‘Fatal Reckoning’ has been out a few weeks now and I’m beginning to get feedback from readers about it. Overall views are very positive, but there are always some who wanted something from the plot which I didn’t choose to provide. In particular, two male readers have regretted there wasn’t more explicit sex, or a more romantic view of the two protagonists.
They’re right. I could have added a plot development that involves a wedding, and there was opportunity for some more explicit sexual content. So why did I reject both? The wedding thing is easy: I’ve never been a fan of weddings, and both my female lead characters have similar ambivalence. I’m particularly unwilling to represent a wedding as part of the end of a story. ‘Lived happily ever after’ seems to be then required and in my experience that’s not often the case. Does that make me a cynical old feminist? Probably.
My response to the request for more sex is another matter, less personal, more ‘writerly’. There was one explicit sex scene in my very first book, ‘A Good Liar’ but it wasn’t actually about sex at all: it was about power, and the casual use of physical force that proved to be a turning point in the main character’s view of her lover. The details were necessary to provide the reader with the facts of her humiliation, and to heighten her dilemma about how to react.

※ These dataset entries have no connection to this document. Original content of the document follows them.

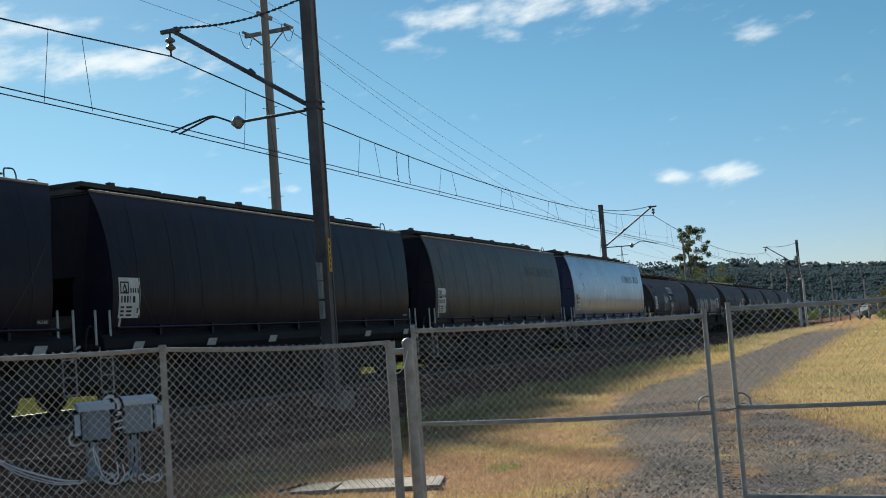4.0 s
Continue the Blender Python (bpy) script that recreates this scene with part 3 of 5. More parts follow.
def data_panel(side, parent, x, w=0.62, h=0.72):
    """The white data panel: a framed triangle and rows of print drawn as bars."""
    key = (len(side), w, h)
    if key not in PRINTS:
        PRINTS[key] = mesh_of("data_panel", wrap(side, 0, w, 1.65, 1.65 + h, 0.006), PANEL, fix=False), print_meshes(side, w, h)
    board, prints = PRINTS[key]
    p = part("data_panel", board, None, parent, "white data panel with black print", m=pose(x, 0, 0))
    for me in prints:
        part(me.name.split(".")[0], me, None, p)


def word_mesh(side, text, x, z, size, mat_):
    """Printed word that lies on the near side."""
    cu = bpy.data.curves.new("word", "FONT")
    cu.body, cu.size, cu.extrude = text, size, 0.001
    tmp = bpy.data.objects.new("word", cu)
    scene.collection.objects.link(tmp)
    me = bpy.data.meshes.new_from_object(tmp.evaluated_get(bpy.context.evaluated_depsgraph_get()))
    bpy.data.objects.remove(tmp)
    me.materials.clear()
    me.materials.append(mat_)
    for v in me.vertices:
        zz = z + v.co.y
        v.co = (x + v.co.x, -side_y(side, zz) - 0.009 - v.co.z, zz)
    return me


RELEASE = word_mesh(SIDE_A, "RELEASE", 13.75 - 0.703, 1.582, 0.069, PANEL)


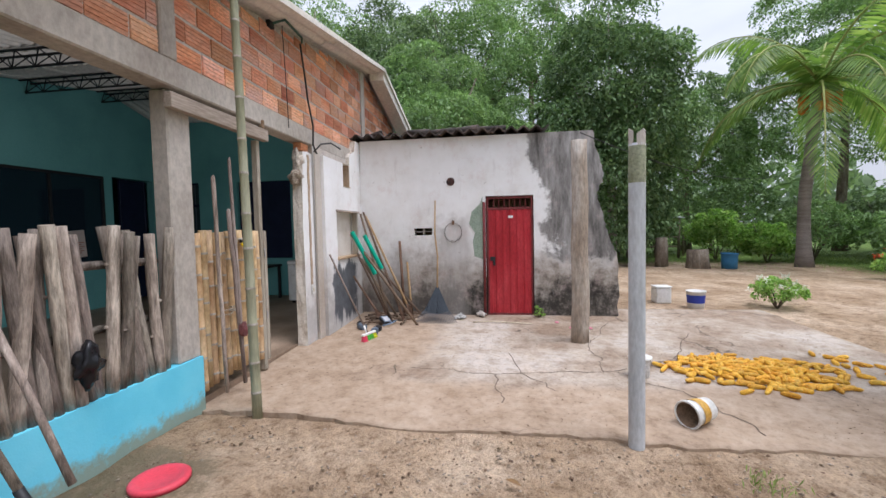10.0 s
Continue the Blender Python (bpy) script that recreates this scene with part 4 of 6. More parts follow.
# ---- bamboo gate ----
def bamboo_bm(h, r, rng, gap=0.27, lean=(0, 0), taper=0.0):
    """A culm with swollen joints; joint rings are material 1."""
    bm = bmesh.new()
    pts, rad, marks = [], [], []
    z = 0.0
    nxt = rng.uniform(0.05, gap)
    base = crooked(h, rng, 0.018 if h < 3 else 0.025, 20)
    at_z = lambda zz: Vector(base[min(20, int(zz / h * 20))])
    zs = [(0, 1.0, 0)]
    while nxt < h - 0.02:
        zs += [(nxt - 0.016, 0.98, 0), (nxt - 0.006, 1.07, 1), (nxt + 0.004, 1.09, 1), (nxt + 0.013, 0.98, 1)]
        nxt += gap * rng.uniform(0.8, 1.15)
    zs.append((h, 0.97, 0))
    for zz, f, mk in zs:
        p = base[0]
        t = zz / h * 20
        i = min(19, int(t))
        a, b = Vector(base[i]), Vector(base[i + 1])
        q = a + (b - a) * (t - i)
        pts.append((q.x + lean[0] * zz, q.y + lean[1] * zz, zz))
        rad.append(r * f * (1 - taper * zz / h))
        marks.append(mk)
    sides = 12
    rings = []
    for p, q in zip(pts, rad):
        rings.append([bm.verts.new((p[0] + q * math.cos(6.2832 * k / sides), p[1] + q * math.sin(6.2832 * k / sides), p[2])) for k in range(sides)])
    for i in range(len(rings) - 1):
        for k in range(sides):
            f = bm.faces.new((rings[i][k], rings[i][(k + 1) % sides], rings[i + 1][(k + 1) % sides], rings[i + 1][k]))
            f.smooth = True
            f.material_index = 1 if marks[i] and marks[i + 1] else 0
    inner = [bm.verts.new(v.co * 1.0 - Vector(((v.co.x - pts[-1][0]) * 0.28, (v.co.y - pts[-1][1]) * 0.28, 0))) for v in rings[-1]]
    deep = [bm.verts.new(v.co - Vector((0, 0, 0.07))) for v in inner]
    for k in range(sides):
        m = (k + 1) % sides
        bm.faces.new((rings[-1][k], rings[-1][m], inner[m], inner[k]))
        bm.faces.new((inner[k], inner[m], deep[m], deep[k])).material_index = 1
    bm.faces.new(deep).material_index = 1
    bm.faces.new(rings[0][::-1])
    return bm


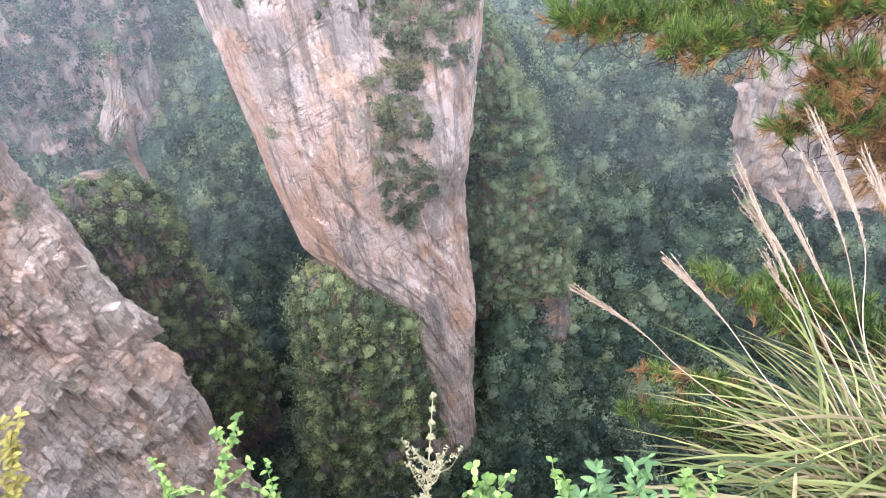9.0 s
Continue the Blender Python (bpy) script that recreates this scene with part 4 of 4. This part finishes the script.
bough(right_pine, RIGHT_STEM, [(2.33, 2.73, -1.60), (1.88, 2.84, -1.70), (1.50, 2.86, -1.78), (1.02, 2.88, -1.85), (0.52, 2.83, -1.91), (0.22, 2.73, -1.90), (0.05, 2.67, -1.79)], 0.035, 150, 0.20, 0.18, 691)
bough(right_pine, RIGHT_STEM, [(1.51, 2.89, -1.80), (1.25, 2.82, -1.89), (0.95, 2.78, -1.94), (0.70, 2.71, -1.97), (0.47, 2.65, -1.94)], 0.020, 70, 0.16, 0.25, 698)
bough(right_pine, RIGHT_STEM, [(2.18, 2.60, -1.75), (1.76, 2.73, -1.85), (1.50, 2.79, -1.84), (1.22, 2.81, -1.87), (1.02, 2.76, -1.91)], 0.025, 90, 0.20, 0.30, 705)
bough(right_pine, RIGHT_STEM, [(2.12, 2.16, -2.34), (1.72, 2.36, -2.35), (1.47, 2.44, -2.31), (1.31, 2.52, -2.20), (1.06, 2.56, -2.16)], 0.040, 70, 0.20, 0.55, 712)
bough(right_pine, RIGHT_STEM, [(2.11, 2.36, -1.96), (1.71, 2.52, -2.04), (1.49, 2.54, -2.10), (1.27, 2.64, -2.03), (1.11, 2.63, -2.06)], 0.025, 75, 0.20, 0.50, 719)
bough(right_pine, RIGHT_STEM, [(2.58, 3.20, -0.63), (2.21, 3.29, -0.83), (1.91, 3.34, -0.89), (1.63, 3.37, -0.87)], 0.025, 75, 0.18, 0.20, 726)
bough(right_pine, RIGHT_STEM, [(2.52, 3.05, -0.92), (2.16, 3.16, -1.01), (1.84, 3.21, -1.07), (1.58, 3.18, -1.20)], 0.025, 75, 0.18, 0.30, 733)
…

As a writer I’ve decided, for the time being at least, that unless details of sexual behaviour add to either the plot or the readers’ understanding of a character, they should left to the imagination. The writer can feed that imagination with a fragment of detail, – the line of a shoulder, the play of light on skin – but hesitate to do more than that. Verbal descriptions of good sex fall hopelessly short of the real thing, in my view. The act itself is pretty basic and widely understood. Trying to describe in words the complex intertwining of senses and emotions, beyond the physiology of the act itself, is a pretty hopeless task and the result could fall far short of what the engaged reader can supply for him/herself. So why spoil it by explicitness, especially if the outcome detracts from the readers’ potential enjoyment?
Having said all this, I may change my mind by the time the next story gets ‘fleshed out’.